Business Services is another Division which employs large numbers of culture workers. Like Manufacturing, the number of culture workers employed in the Division almost doubled during the 1990s, from 13,255 workers to 25,340 workers. However, total employment in Business Services also increased strongly, from 542,595 to 906,845. Hence, the share of culture workers in the Division increased from 2.44% in 1991 to just 2.70% in 2001, despite the dramatic rise in the number of culture workers employed in the Division.
Data presented in Appendix 2 reveal that the vast majority of culture workers in Business Services are in visual arts and design occupations. During the 1990s, the number of workers in this occupational group rose from 10,840 to 19,900. Therefore, as with Manufacturing, strong growth in employment in visual arts and design occupations was largely responsible for the overall rise in the share of culture workers in this Division. Also noteworthy is the tripling of employment of those employed in literary occupations, including authors, writers, editors and journalists, from 1,220 in 1991 to 3,960 workers in 2001. It is interesting that the increase in the share of culture workers in Business Services after 1996 coincided with the rise of information and communication technologies to prominence in the economy. This could have led to greater demand for visual arts and design workers within Business Services, for example in web design, along with greater demand for writers and editors as well.
Educational Services and Retail Trade
Education Services, another Division with a large number of culture workers, saw an increase in culture employment over the 1991-1996 period from 17,565 to 21,840, causing the share of culture workers to rise from 1.96% to 2.35%. However, during the latter half of the 1990s, culture employment grew less strongly, increasing by just 650 workers to 22,490. This resulted in a subsequent decline in the share to 2.26% since total employment growth in Educational Services was far larger. Nonetheless, the share at the end of the decade was still higher than at the beginning of the 1990s. The increase during the first half of the decade can largely be attributed to a sharp rise in the employment of performing arts workers (from 10,265 to 15,860). This increase is not intuitive and difficult to interpret and may be due to changes in the way in which workers were coded between the 1991 Census and the 1996 Census. Hence, we attach less importance to this increase than the patterns in culture employment observed for Manufacturing and Business Services.
The Retail Trade Division also employs significant numbers of culture workers, the vast majority of which are in visual arts and design occupations. This is intuitive since a number of visual arts and design workers, such as fashion designers, illustrators, crafts persons and artisans of various kinds could potentially be employed in a variety of retail outlets and stores. However, unlike Business Services and Manufacturing, the actual number of culture workers in Retail Trade decreased over the course of the 1990s, from 14,490 to 10,105. As can be seen in Table 5, this led to a sharp drop in the share. A potential explanation for the decline could be that design work in the Retail Trade was increasingly being outsourced during the 1990s. In any case, Retail Trade differs from Manufacturing, Educational Services and Business Services since it lost a large portion of its culture workforce.
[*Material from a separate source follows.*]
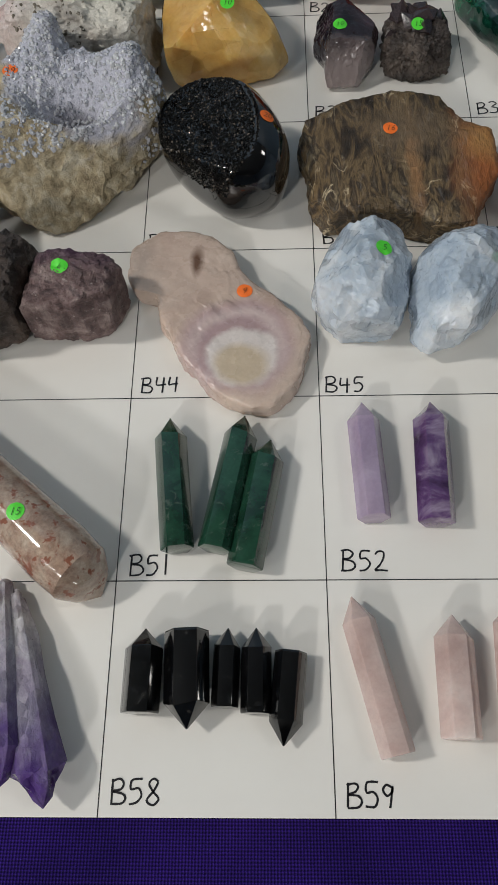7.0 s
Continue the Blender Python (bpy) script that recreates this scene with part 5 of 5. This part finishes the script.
# The last zone paints the dark of a small hole; none is modelled.
agslab = mineral("cream_agate", [(0.3, "BFA596"), (0.7, "D2BFB0")], scale=26, rough=0.25, bumpy=0.25, bscale=260, sss=0.25, jitter=False, mottle=0.12,
                zones=[((10, -16, 8), (24, 22, 40), "B49A98", 0.15, 0.22, 40), ((10, -17, 8), (20.5, 18.5, 40), "C6B2AE", 0.12, 0.22, 40), ((10, -19, 8), (18, 15.5, 40), "AE9494", 0.12, 0.25, 50), ((11, -21, 8), (15, 13, 40), "D6CCC6", 0.12, 0.4, 90), ((11, -25, 8), (11, 9, 40), "C6B49C", 0.2, 0.3, 60), ((-8, 26, 8), (2.2, 6, 40), "6A4E3C", 0.6, 0.8, 90)])
B44 = stone("agate_slab", "thin cream and pink banded agate slab", "stone", 109.5, 187, [(-38, 24), (-35, 37), (-21, 44), (-6, 43), (7, 32), (12, 20), (29, 4), (38, -7), (38, -19), (32, -34), (23, -44), (12, -43), (1, -38), (-13, -21), (-22, -3), (-25, 10), (-34, 13)], 10, agslab, e=0.22, rough=1.5, freq=110, fine=0.4, seed=93, n=130, sharp=35, squash=0.99, low=-35)
bcalc = mineral("blue_calcite", [(0.3, "AEBFD2"), (0.5, "CCD8E4"), (0.7, "F2F5F8")], scale=44, rough=0.14, bumpy=0.35, bscale=300, trans=0.15, sss=0.5, facet=0.6, fscale=130, mottle=0.2)
B45a = stone("blue_calcite", "rough pale blue calcite chunk with glassy facets", "crystal", 169, 195, [(-21, 4), (-10, 22), (4, 28), (18, 25), (21, 5), (17, -15), (11, -26), (-6, -29), (-15, -19), (-19, -6)], 38, bcalc, e=0.6, rough=3, freq=60, facets=20, depth=0.2, fine=0.6, seed=95, smooth=False, sharp=18, n=110, rings=44, group="blue calcite chunks")
B45b = stone("blue_calcite", "rough pale blue calcite chunk with glassy facets", "crystal", 209, 192, [(-17, 14), (-11, 25), (3, 29), (18, 20), (20, 5), (12, -17), (-2, -28), (-13, -30), (-19, -21), (-20, -4)], 40, bcalc, e=0.55, rough=3, freq=60, facets=20, depth=0.2, fine=0.6, seed=97, smooth=False, sharp=18, n=110, rings=44, group="blue calcite chunks")


def titanium():
    m, nt, b = nodes_of("rainbow_titanium_coat")
    vec = coords(nt, (1, 1, 1), (0, 0, 0))
    geo = nt.nodes.new("ShaderNodeNewGeometry")
    sep = nt.nodes.new("ShaderNodeSeparateXYZ")
    nt.links.new(geo.outputs["Normal"], sep.inputs[0])
    add = nt.nodes.new("ShaderNodeMath")
    add.operation = "MULTIPLY_ADD"
    add.inputs[1].default_value, add.inputs[2].default_value = 0.5, 0.5
    nt.links.new(sep.outputs["X"], add.inputs[0])
    col = ramp(nt, add.outputs[0], [(0.05, "0E2A5A"), (0.25, "2A6A8A"), (0.42, "7A6A1E"), (0.55, "8A4A2A"), (0.7, "6A2A8A"), (0.9, "1E2A7A")])
    nt.links.new(col, b.inputs["Base Color"])
    b.inputs["Metallic"].default_value, b.inputs["Roughness"].default_value = 0.9, 0.12
    return m


TITAN = titanium()
for a, b in (((250, 209.7), (244.6, 179.1)), ((269.7, 210.5), (264.6, 179.4)), ((279.7, 213.4), (284.8, 182.1))):
    point("rainbow_titanium_point", "small rainbow titanium-coated double point", "crystal", a, b, 7.8, TITAN, tip0=4, tip1=4, group="rainbow titanium points", bevel=0.25)
SILVER = plain("worn_nickel", rgb("A8A59E"), 0.32, 0.9, var=0.4, scale=300, bumpy=0.3, bscale=900)
coin = tagged(new("quarter_coin"), "worn silver quarter coin lying on the board", "coin")
coin.location, coin.rotation_euler = (0.2765, 0.1585, 0.0002), (0, 0, radians(20))
hb = bmesh.new()
prev = None
for z, r in ((0, 11.8), (0.25, 12.13), (1.5, 12.13), (1.75, 11.9), (1.75, 11.2), (1.45, 11.0), (1.45, 0.5)):
    ring = [hb.verts.new((math.cos(2 * math.pi * j / 96) * r * MM, math.sin(2 * math.pi * j / 96) * r * MM, z * MM)) for j in range(96)]
    if prev:
        for j in range(96):
            hb.faces.new((prev[j], prev[(j + 1) % 96], ring[(j + 1) % 96], ring[j]))
    else:
        hb.faces.new(ring)
    prev = ring
hb.faces.new(prev)
part("disc", hb, SILVER, coin, sharp=35)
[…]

Patterns in the employment of culture workers suggest that culture-based creativity, skills and knowledge are particularly relevant for Manufacturing, Business Services and Educational Services. In contrast, the culture employment shares for Retail Trade and also those for most other Divisions declined during the 1990s, as indicated in Table 5. Hence, the data suggest that a degree of caution is justified when assessing the importance of culture-based creativity for producing goods and services, at least for significant portions of the non-culture economy. In addition, it appears that the immense changes which occurred in the Canadian economy in the 1990s did not lead to a general increase in the use of culture-based creativity as inputs into productive processes. Rather, culture employment growth outside of culture industries was limited in scope.
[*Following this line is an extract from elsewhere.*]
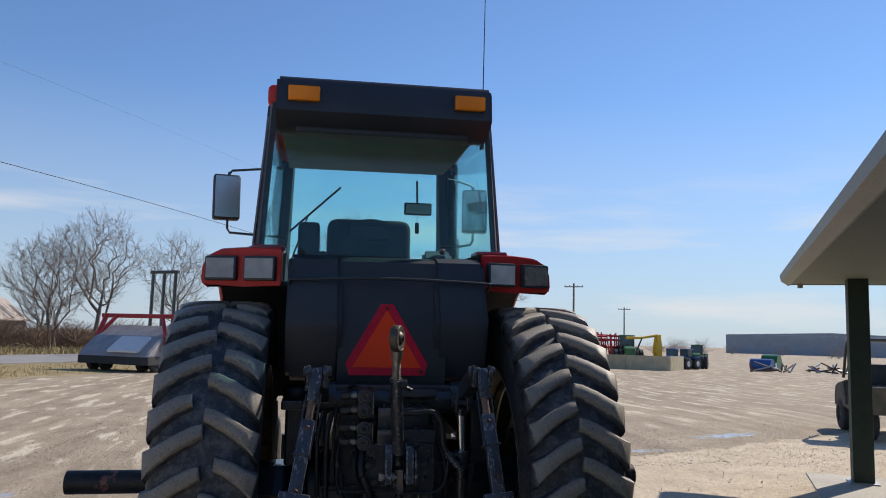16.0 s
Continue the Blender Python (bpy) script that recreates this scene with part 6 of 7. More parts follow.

It is important to note that these conclusions apply only to the direct employment of culture workers as labour inputs; that is, the case where a firm or public sector agency has culture workers on staff. Another possibility exists. As Tables 3 and 4 demonstrate, culture employment in the culture sector did increase dramatically during the 1990s. The growth of culture jobs in the culture sector in fact outstripped growth in total employment by a wide margin, leading to a rise in the share of culture workers by over four percentage points in just ten years. This could speak to a growing emphasis on direct creative production and a healthy vitality within the culture sector itself. However, it is also plausible that the non-culture sector of the economy increased its reliance on commodities produced in the culture sector during the 1990s. Put another way, demand and supply linkages between firms in both sectors could have strengthened during the decade. For example, rather than hiring graphic designers directly, an engineering or construction firm might contract with a graphics design firm (in NAICS 5414, a culture industry) to assist with marketing. Directly employing graphic designers would result in the engineering/construction firm using a culture labour input to produce non-culture products, and such workers would be coded as culture workers in a non-culture industry by the Census. But, if the engineering/construction firm were to outsource work to a graphic design firm, the employees in the design firm would still be culture workers in a culture industry, even though their firm produces output for the engineering/construction firm (amongst a potentially diverse array of clients).
Therefore, even if most Divisions in the non-culture economy did not use culture labour inputs extensively or increase their direct employment of culture workers, it is still possible that employers increasingly relied on culture labour inputs during the 1990s, albeit indirectly through outsourcing to the culture sector. This indirect method of employing culture labour inputs by the non-culture economy could be investigated further by an input-output analysis within a general economic equilibrium framework. This possibility was investigated. However, the commodity classification system is too coarse to identify effectively a concrete set of culture inputs that would be consistent with the Canadian Framework for Culture Statistics . Hence, investigation of whether the non-culture sector of the economy outsourced work to firms in the culture sector remains open as a possibility for future research work.